It’s 5 p.m. Do you know where your city vehicles are? Increasingly detailed equipment tracking and monitoring technology wants to make that question a thing of the past for local governments.
Samsara brought together public-sector leaders in Chicago on May 12 to learn about its suite of asset tracking and monitoring products, which are as simple as a Bluetooth-powered tag on an excavator or as intricate as an AI-enabled dashcam that sends an alert if a city staffer yawns behind the wheel.
When New Orleans Operations Chief of Staff Shelita White began overseeing the city’s fleet around three years ago, she asked for a list of the city’s roughly 2,600 assets and was presented with a stack of papers on her desk, she said during a panel on modernizing state and local emergency response.
“It was unnerving to me to know that we had 2,600 assets and we have no idea where they are,” White said.
The city has since entered around 1,800 of its fleet assets into a real-time tracking system and is on pace to add the rest of its fleet by the end of this year, White said.
“Being able to locate our assets is a very, very big deal,” White said. “It's something that the public wants to know. We get a lot of public records requests … We cannot give them a stack of papers. We cannot give them someone's Excel [spreadsheet] from two years ago that has something that is expired.”
Such digital systems can now estimate how much gas is in each vehicle’s tank and whether any maintenance checks are pending, due or needed, said Andrew Morgan, who manages fleet operations for the Texas Department of Public Safety. That information can be critical when preparing for emergency situations like flooding, he said.
“We didn’t have, in the past, good visibility on maintenance records of vehicles,” Morgan said during the panel about the state’s decentralized fleet.

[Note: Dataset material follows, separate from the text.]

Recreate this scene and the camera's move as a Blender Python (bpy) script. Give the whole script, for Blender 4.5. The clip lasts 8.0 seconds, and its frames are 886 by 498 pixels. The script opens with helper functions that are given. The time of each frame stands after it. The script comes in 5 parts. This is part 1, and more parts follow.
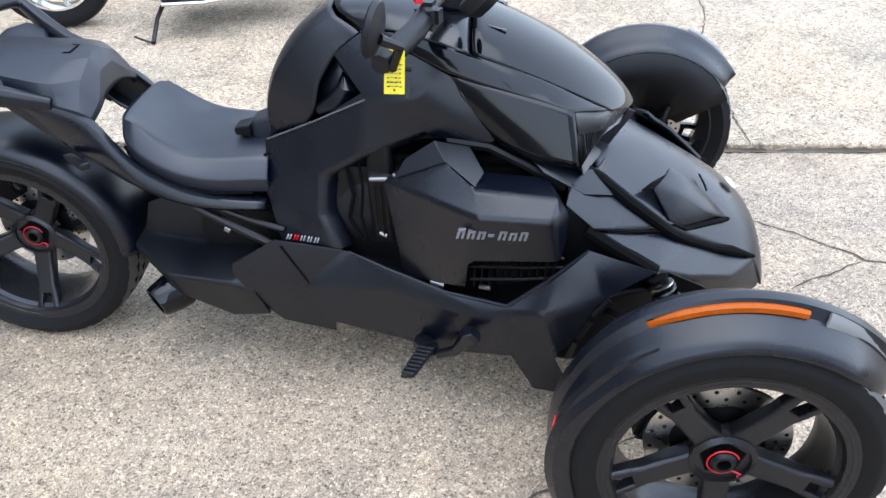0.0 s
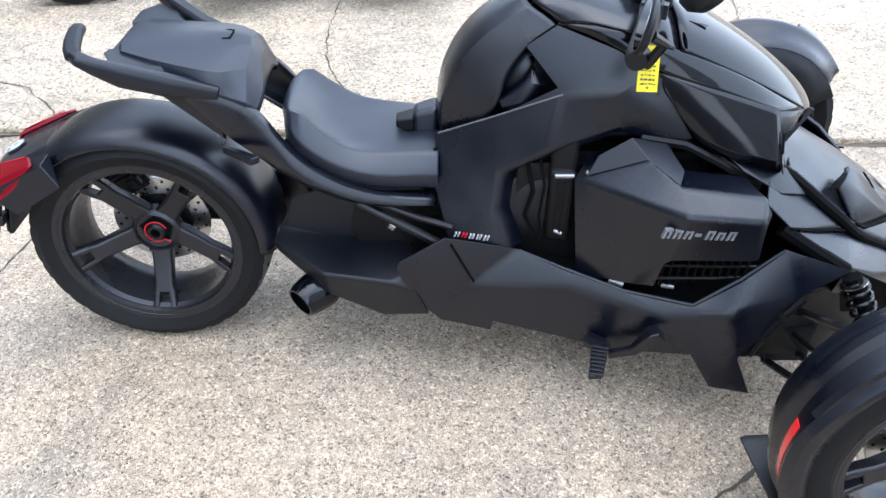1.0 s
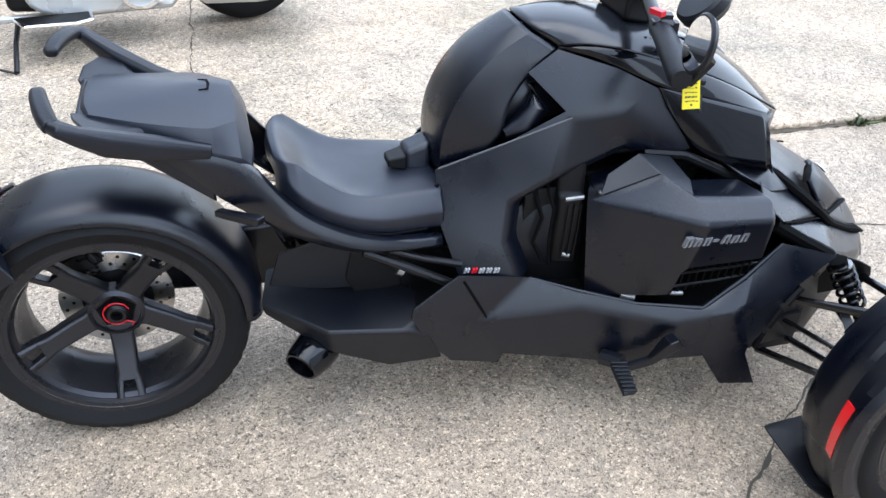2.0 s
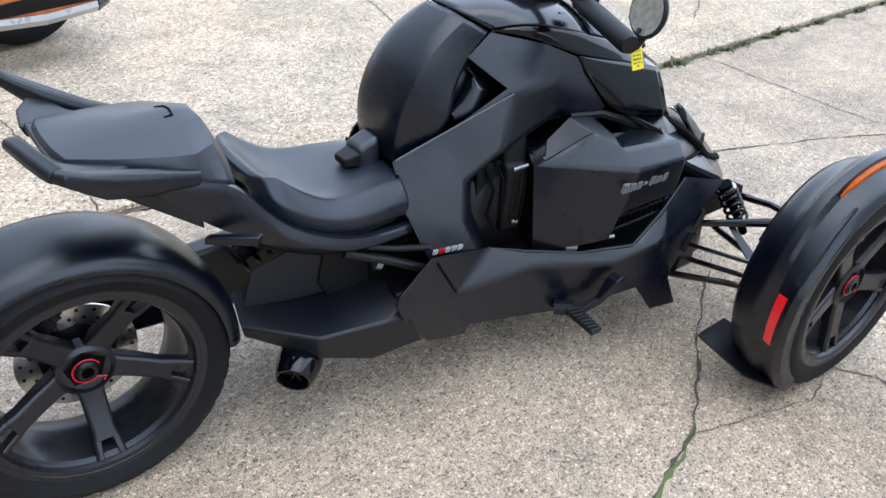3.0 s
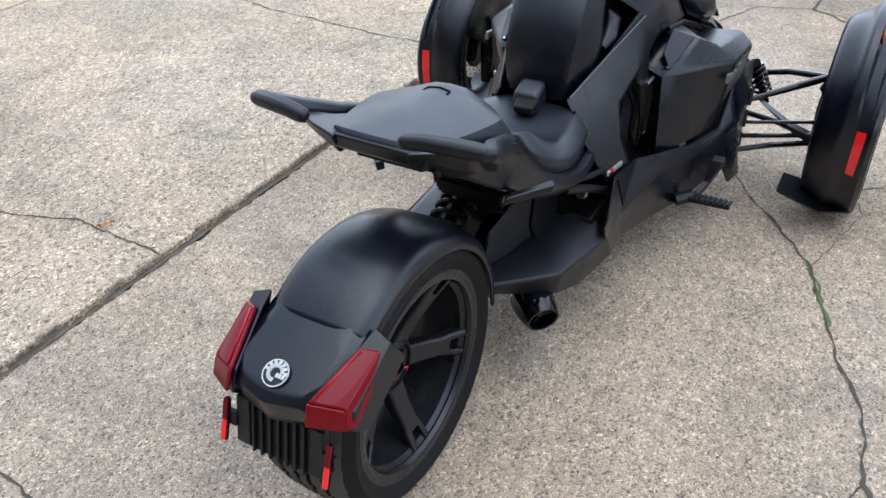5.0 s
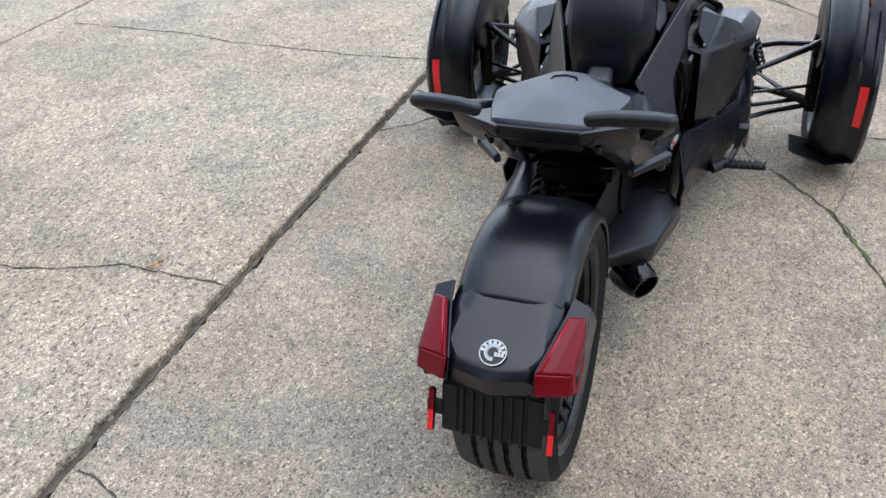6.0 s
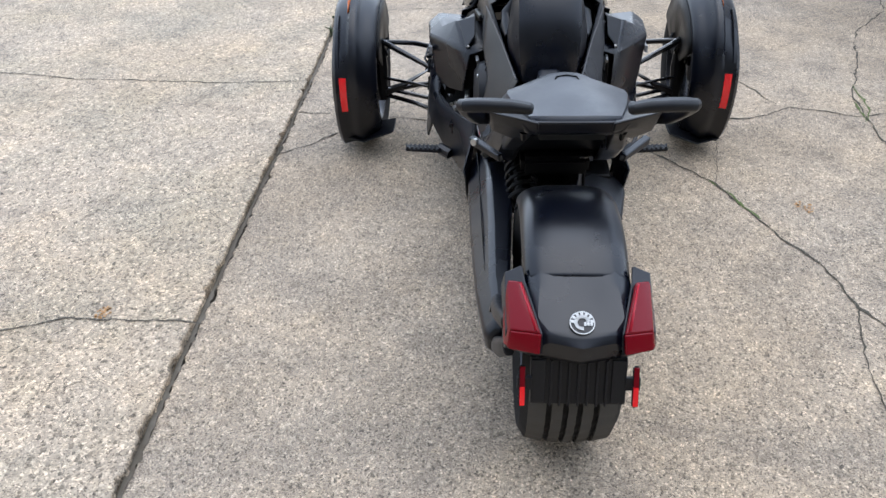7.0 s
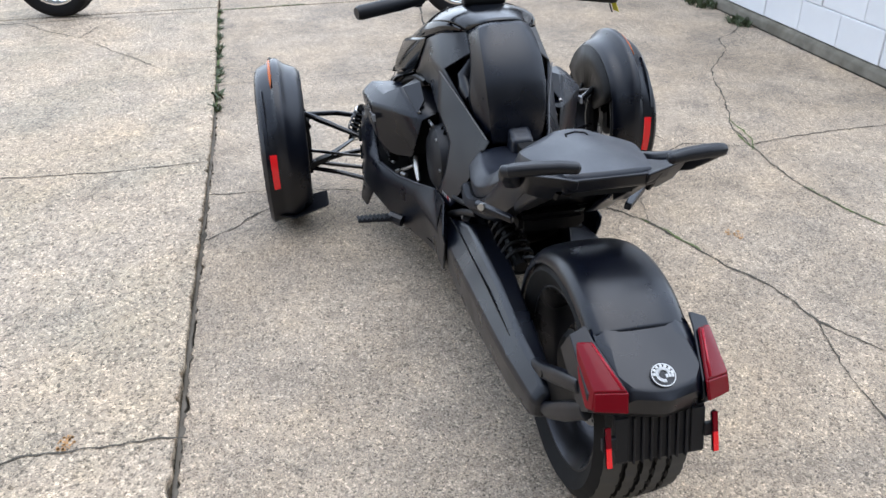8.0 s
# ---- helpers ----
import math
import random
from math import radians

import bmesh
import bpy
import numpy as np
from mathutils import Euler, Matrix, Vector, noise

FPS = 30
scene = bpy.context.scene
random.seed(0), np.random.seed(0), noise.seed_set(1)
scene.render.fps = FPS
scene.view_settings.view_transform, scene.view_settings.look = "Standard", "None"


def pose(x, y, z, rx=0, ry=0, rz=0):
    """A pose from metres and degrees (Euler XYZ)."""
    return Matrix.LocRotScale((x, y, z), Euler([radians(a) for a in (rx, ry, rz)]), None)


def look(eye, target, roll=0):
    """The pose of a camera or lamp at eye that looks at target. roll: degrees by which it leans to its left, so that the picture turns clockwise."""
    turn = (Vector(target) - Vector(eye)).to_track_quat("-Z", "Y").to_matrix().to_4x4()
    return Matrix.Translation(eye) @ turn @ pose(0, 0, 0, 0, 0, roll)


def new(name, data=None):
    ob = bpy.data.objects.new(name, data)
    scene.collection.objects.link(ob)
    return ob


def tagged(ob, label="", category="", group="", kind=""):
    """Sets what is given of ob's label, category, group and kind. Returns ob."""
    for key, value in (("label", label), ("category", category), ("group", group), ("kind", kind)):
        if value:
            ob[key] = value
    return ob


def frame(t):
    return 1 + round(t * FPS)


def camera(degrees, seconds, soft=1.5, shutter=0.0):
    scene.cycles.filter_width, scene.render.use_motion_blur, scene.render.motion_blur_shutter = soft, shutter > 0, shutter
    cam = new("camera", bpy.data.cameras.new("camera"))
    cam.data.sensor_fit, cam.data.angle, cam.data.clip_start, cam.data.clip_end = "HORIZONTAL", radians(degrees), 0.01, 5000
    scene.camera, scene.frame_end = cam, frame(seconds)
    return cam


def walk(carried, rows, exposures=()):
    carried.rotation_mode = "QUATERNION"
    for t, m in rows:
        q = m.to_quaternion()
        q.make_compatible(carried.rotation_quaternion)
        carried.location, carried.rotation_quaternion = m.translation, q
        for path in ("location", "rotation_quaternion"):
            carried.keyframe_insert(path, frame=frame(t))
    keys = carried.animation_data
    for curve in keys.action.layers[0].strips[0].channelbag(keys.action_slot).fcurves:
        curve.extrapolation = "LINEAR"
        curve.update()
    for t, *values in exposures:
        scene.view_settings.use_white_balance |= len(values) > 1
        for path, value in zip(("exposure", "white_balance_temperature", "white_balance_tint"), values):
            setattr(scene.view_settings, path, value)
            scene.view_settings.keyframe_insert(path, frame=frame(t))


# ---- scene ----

With an integrated work order system, “We're going to have a lot better visibility with that, and we're going to be able to push those notifications to drivers and tell them to go get their vehicle serviced before there's an issue.” In the event of a disaster, their response, vehicles “should be more liable and ready for the road,” he said.
New Orleans also uses asset tracking systems to help prepare fleets for hurricane season and major events like Mardi Gras.
“We can actually see where all of our vehicles are located, we can actually plan ahead if any breakdowns happen to be able to get to those vehicles in real time and actually get those vehicles back on the road,” White said.
Miami uses the systems to monitor vehicle engine hours for its fleet and get ahead of problems with preventive maintenance, according to Miami General Service Administration Assistant Director Anthony Barcena.
“We’ve been able to save a lot of money with the city for being a lot more proactive,” Barcena said during a procurement panel at the May conference.
These systems can monitor and track driving habits and issue alerts if a vehicle is not where it’s supposed to be, if the vehicle is idle, and if the driver is not wearing a seatbelt or is speeding. “We have people [in city vehicles] that are driving over 120 miles an hour,” White said.
Since incorporating the AI dashcams, New Orleans has been able to reduce speeding by drivers in city vehicles by 37% and cut down on mobile phone use by 46% over 12 months, according to Samsara.
“We want to encourage [drivers] before reprimanding them to just change their behavior paths,” White said of city employees being monitored on the road. “I think once you realize, ‘Okay, they can really see what's happening in my vehicle,’ that'll change the behavior path.”
Miami also began placing asset tags on its water pumps, which often go missing, according to Barcena. The asset tags are now visible on an online map. “It does save a lot of time, a lot of headaches,” Barcena said.